> **Task to complete**
Among the entries below, please repeat exactly and only the lines from the line containing "scene.render.fps = FPS" to the line containing "pose from metres", both lines included.

> **Excerpted data**
***
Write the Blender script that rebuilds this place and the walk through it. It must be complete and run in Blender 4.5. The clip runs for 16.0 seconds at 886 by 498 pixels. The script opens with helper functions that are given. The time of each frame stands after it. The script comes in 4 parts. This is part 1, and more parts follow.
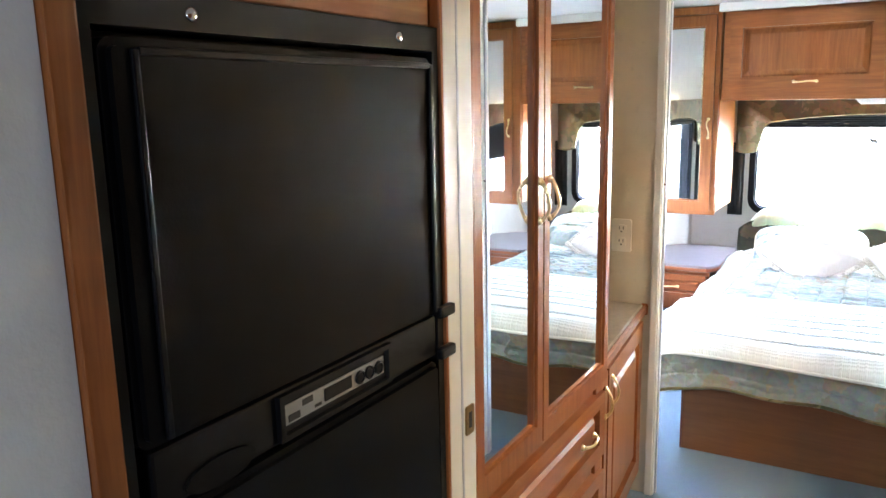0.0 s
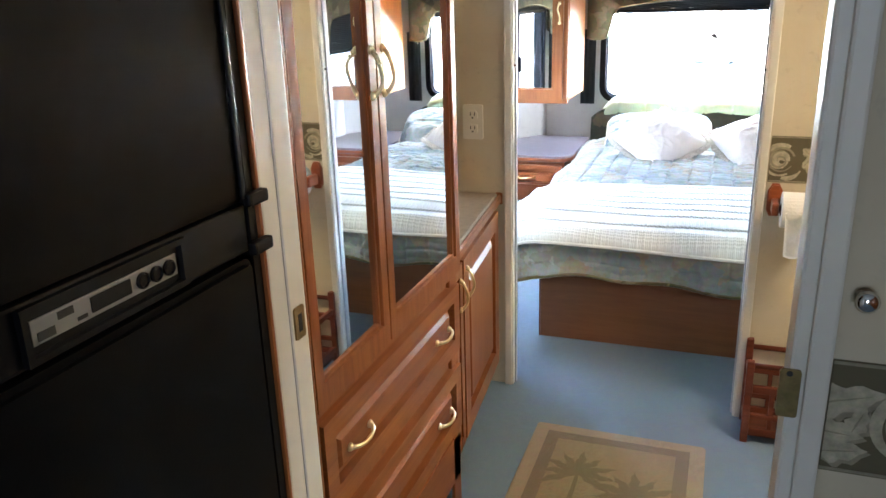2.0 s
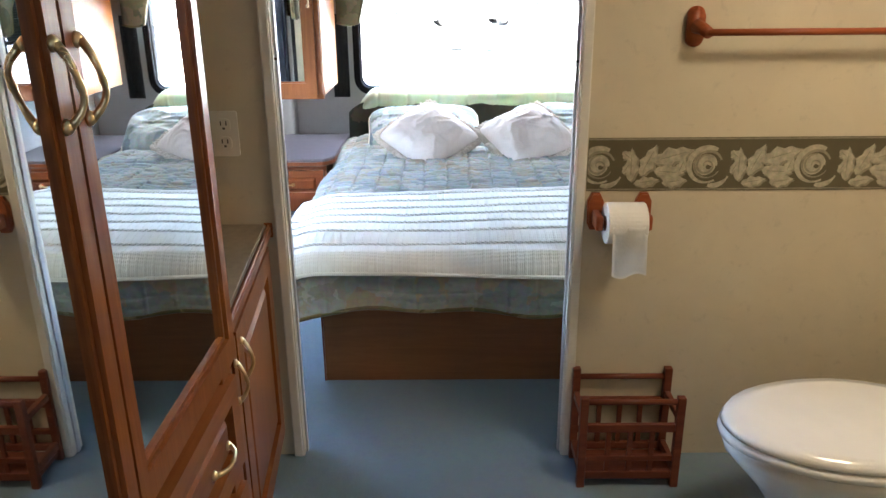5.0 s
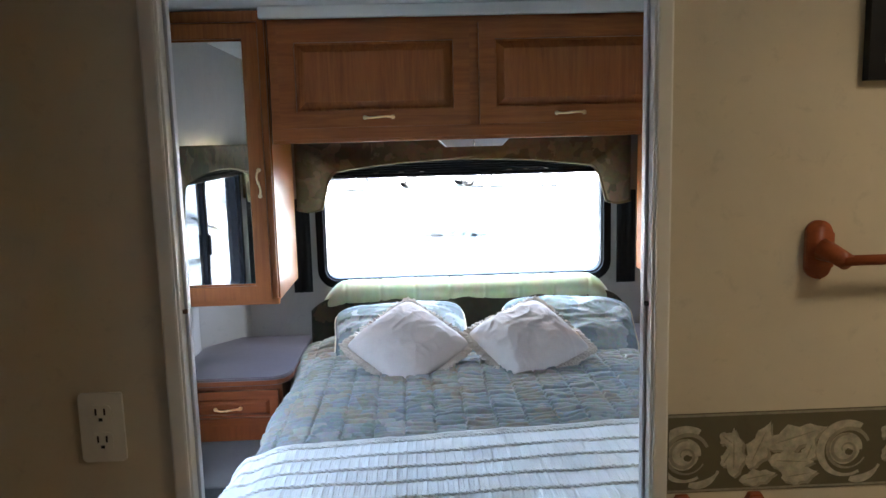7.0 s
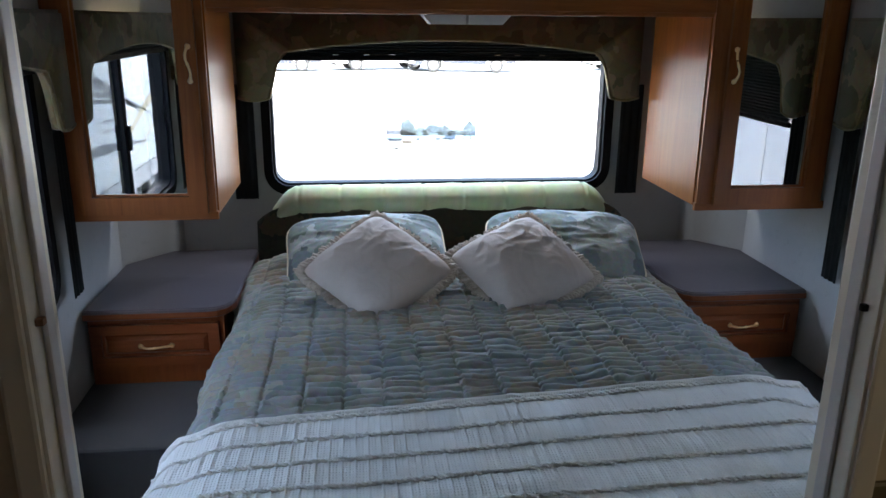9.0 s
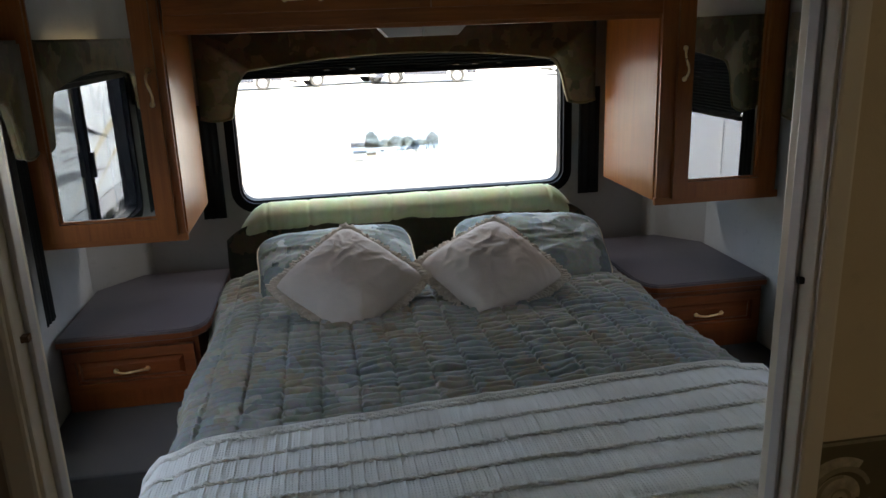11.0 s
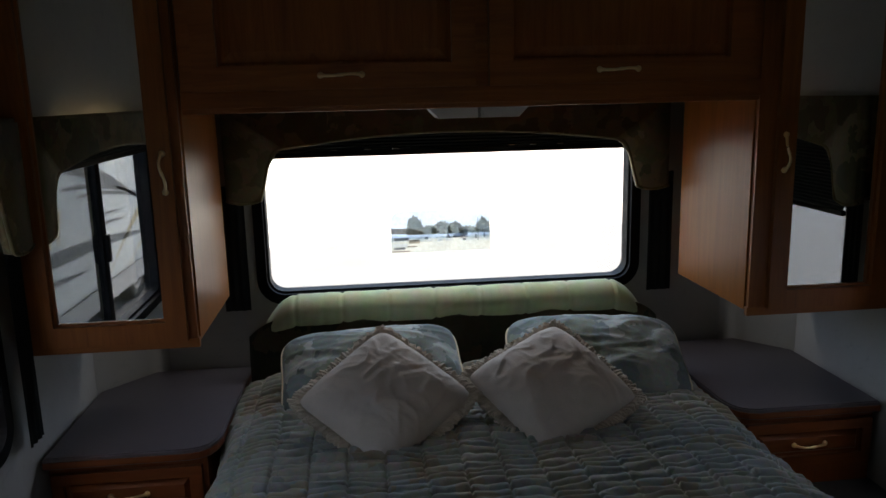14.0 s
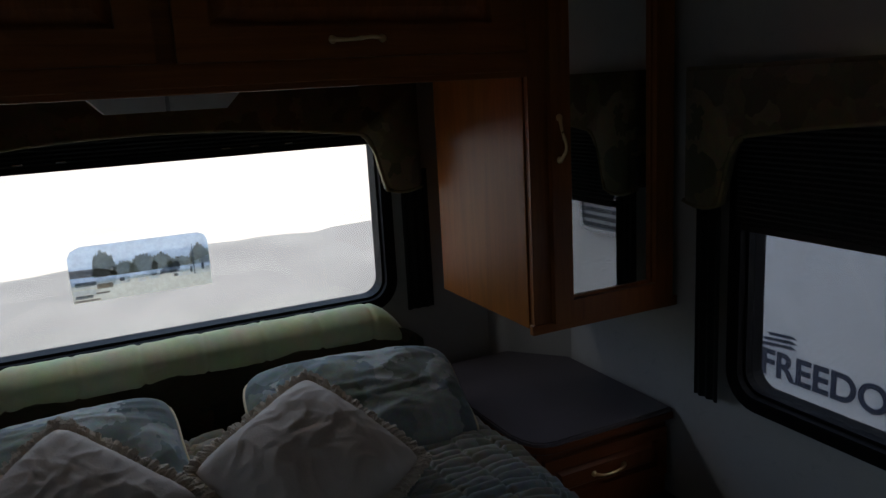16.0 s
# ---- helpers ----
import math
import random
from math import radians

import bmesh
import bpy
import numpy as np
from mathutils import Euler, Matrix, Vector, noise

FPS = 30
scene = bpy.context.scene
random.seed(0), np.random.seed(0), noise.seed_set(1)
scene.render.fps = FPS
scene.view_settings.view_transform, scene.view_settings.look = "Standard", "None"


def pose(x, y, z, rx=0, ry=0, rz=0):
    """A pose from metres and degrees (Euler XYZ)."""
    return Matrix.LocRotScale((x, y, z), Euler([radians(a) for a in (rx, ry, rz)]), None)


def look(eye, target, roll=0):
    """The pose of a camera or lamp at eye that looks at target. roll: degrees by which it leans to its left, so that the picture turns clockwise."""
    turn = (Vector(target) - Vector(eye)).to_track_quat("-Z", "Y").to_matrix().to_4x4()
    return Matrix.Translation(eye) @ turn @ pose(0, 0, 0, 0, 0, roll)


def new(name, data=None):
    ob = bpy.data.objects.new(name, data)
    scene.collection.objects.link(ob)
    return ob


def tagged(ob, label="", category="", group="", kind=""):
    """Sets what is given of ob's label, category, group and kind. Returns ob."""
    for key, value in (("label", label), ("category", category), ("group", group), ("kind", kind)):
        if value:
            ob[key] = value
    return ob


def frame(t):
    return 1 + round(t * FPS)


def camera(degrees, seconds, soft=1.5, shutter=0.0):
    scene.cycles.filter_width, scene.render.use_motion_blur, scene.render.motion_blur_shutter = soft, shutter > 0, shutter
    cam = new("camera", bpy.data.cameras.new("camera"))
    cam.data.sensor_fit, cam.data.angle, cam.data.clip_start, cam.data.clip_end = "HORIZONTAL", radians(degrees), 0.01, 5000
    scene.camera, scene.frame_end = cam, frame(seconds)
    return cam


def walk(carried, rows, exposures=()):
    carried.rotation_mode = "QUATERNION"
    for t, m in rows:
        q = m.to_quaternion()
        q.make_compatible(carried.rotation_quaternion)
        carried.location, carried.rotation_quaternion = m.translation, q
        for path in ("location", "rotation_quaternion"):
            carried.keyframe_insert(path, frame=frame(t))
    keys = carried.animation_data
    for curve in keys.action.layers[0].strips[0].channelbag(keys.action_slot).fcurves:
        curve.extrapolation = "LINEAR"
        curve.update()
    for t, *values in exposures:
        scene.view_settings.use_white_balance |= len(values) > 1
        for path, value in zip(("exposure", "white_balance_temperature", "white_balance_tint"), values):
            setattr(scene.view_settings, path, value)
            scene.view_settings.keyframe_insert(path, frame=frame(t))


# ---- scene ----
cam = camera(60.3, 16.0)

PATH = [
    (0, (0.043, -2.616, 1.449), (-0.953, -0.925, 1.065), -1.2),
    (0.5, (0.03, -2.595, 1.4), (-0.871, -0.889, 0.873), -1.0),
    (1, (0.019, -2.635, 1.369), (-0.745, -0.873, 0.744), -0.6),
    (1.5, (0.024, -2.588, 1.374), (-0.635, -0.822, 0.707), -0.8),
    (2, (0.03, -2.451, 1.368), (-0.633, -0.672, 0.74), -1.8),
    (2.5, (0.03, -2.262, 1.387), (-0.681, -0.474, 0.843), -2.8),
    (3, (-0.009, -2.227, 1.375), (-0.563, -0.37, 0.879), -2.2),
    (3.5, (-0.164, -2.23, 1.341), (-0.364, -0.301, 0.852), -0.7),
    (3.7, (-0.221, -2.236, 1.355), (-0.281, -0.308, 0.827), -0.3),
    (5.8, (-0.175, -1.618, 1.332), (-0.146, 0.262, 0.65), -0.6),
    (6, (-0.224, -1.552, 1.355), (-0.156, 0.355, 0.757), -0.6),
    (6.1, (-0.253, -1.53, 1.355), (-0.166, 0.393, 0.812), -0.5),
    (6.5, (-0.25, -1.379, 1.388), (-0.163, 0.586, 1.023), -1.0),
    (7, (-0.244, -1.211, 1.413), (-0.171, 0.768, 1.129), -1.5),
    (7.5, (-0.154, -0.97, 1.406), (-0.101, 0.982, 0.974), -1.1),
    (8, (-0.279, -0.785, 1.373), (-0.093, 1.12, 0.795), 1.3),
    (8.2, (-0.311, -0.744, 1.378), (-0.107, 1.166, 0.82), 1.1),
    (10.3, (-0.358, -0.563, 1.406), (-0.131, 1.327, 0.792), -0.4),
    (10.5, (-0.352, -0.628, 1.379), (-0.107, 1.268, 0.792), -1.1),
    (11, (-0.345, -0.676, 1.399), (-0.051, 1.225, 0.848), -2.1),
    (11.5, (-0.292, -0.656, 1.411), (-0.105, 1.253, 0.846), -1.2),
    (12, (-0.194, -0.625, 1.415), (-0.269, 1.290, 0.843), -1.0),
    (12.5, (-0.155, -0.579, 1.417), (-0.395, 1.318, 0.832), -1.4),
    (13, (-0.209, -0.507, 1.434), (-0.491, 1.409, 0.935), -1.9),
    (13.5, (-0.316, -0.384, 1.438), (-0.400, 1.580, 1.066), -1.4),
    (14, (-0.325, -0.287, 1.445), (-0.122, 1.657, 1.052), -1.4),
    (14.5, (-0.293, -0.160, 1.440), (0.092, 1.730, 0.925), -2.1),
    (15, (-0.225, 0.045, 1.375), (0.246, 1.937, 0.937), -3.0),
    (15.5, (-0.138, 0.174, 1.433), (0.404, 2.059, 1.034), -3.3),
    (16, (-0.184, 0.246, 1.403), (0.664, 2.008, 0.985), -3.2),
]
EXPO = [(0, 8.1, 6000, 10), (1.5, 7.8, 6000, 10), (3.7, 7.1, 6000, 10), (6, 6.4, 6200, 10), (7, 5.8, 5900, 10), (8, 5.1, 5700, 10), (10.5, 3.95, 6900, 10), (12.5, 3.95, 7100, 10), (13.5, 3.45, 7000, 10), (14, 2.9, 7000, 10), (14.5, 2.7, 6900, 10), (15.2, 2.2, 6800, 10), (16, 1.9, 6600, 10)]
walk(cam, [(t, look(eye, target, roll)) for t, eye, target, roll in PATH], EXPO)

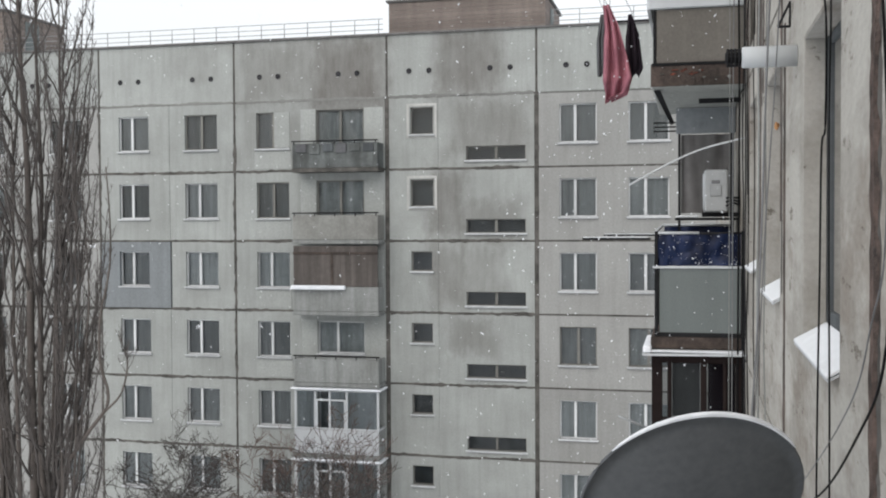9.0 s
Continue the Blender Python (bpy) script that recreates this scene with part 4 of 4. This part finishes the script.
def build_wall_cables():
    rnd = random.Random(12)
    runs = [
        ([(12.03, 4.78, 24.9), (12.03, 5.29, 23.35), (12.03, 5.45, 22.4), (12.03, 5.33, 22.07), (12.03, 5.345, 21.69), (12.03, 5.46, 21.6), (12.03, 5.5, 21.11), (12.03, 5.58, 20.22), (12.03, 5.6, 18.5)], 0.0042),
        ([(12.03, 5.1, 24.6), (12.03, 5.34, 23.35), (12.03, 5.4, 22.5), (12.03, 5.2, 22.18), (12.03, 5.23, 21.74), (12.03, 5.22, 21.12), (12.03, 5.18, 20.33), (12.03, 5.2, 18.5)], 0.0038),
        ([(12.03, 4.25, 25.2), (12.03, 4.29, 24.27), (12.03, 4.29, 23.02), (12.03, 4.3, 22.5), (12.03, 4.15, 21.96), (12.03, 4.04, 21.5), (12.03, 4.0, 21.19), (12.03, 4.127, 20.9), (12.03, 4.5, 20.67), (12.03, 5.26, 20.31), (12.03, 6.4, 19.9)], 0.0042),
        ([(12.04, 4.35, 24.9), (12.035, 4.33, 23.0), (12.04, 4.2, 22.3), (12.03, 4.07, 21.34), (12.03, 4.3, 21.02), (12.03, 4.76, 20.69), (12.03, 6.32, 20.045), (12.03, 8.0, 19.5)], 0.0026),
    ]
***
> **The solution**
scene.render.fps = FPS
scene.view_settings.view_transform, scene.view_settings.look = "Standard", "None"


def pose(x, y, z, rx=0, ry=0, rz=0):
    """A pose from metres and degrees (Euler XYZ)."""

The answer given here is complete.